Wednesday, 23 June 2021

THE FIRST TIME PAUL MCCARTNEY PERFORMED THE BEATLES SONG "YESTERDAY"

 

 
 
 
 
 
 
 
 
 
 
 
 
 
 
 
 
 
 
 
 
 
 
With a world recording breaking 3000+ recorded cover versions to its name, and a simply staggering amount of amassed radio plays to boot, it is near-impossible to imagine a world without the ubiquitous brilliance of The Beatles song ‘Yesterday’. In short, it just seems like a song that has always been around and by no means does that blemish the artistry of the track, on the contrary, it defines it as truly timeless. 
 
As the story goes, Paul McCartney awoke with the melody after a dream and ad-libbed the words “scrambled eggs” so that he wouldn’t forget it, but he was convinced that it came so naturally it must have been lifted from one of his dad’s old jazz records. When no similarities could be found, the group ploughed on with the track.

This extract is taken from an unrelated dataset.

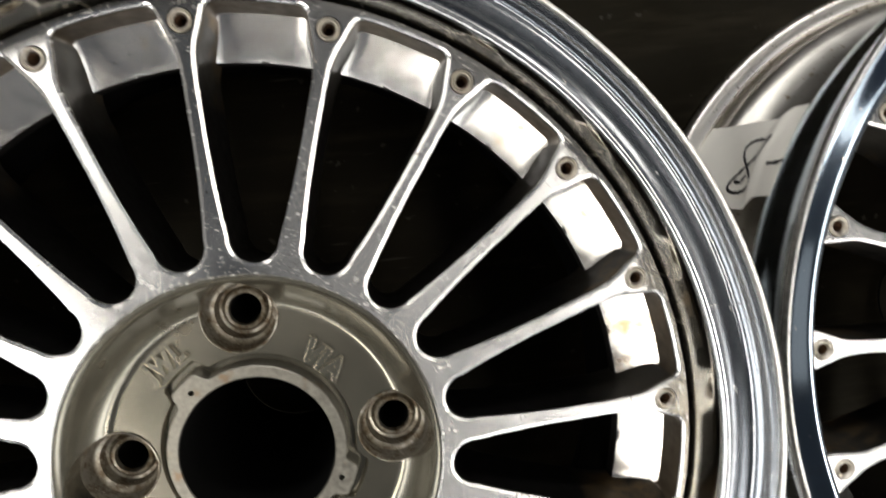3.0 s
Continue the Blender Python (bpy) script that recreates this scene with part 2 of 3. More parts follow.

Naturally, with a song as timeless and evergreen as ‘Yesterday’, it’s hard to imagine a time before it was heard, but there’s always a first time and that’s what we’re looking at here. “We’d like to do something now that we’ve never ever done before,” George Harrison says by way of introduction, “It’s a track off our new LP, and this song’s called ‘Yesterday’ and so for Paul McCartney of Liverpool opportunity knocks.”
 
The rest, as they say, is history. But imagine, being present in the audience at that recorded Blackpool Night Out concert in 1965 and hearing the debut of what would go on to be one of the most famous pop songs of all time. Elsewhere on the bill, they performed ‘I Feel Fine’, ‘I’m Down’, ‘Act Naturally’ and ‘Ticket to Ride’.
 
Befittingly, the rest of the gang left the stage before McCartney began ‘Yesterday’, for the first recorded Beatles song with only one named performer alongside recording musicians Tony Gilbert and Sidney Sax on Violin, Kenneth Essex on Viola and Francisco Gabarro on Cello.
The switch marked a more profound change in an artistic sense for the band, as their songwriter transitioned into a more introspective style, inspired to some degree by a meeting with Bob Dylan after which McCartney declared: “I could feel myself climbing a spiral walkway as I was talking to Dylan. I felt like I was figuring it all out, the meaning of life.”
 
Looking back at this performance you get a similar aggrandised sense of history being made. Following this one solo performance, movies, endless covers, literally years’ worth of radio plays and an even deeper sense of cultural punctuating has followed. And all of it started with “Scrambled Eggs.”

As John Lennon once told David Sheff, “Well, we all know about ‘Yesterday’. I have had so much accolade for ‘Yesterday’. That’s Paul’s song and Paul’s baby. Well done. Beautiful – and I never wished I’d written it.”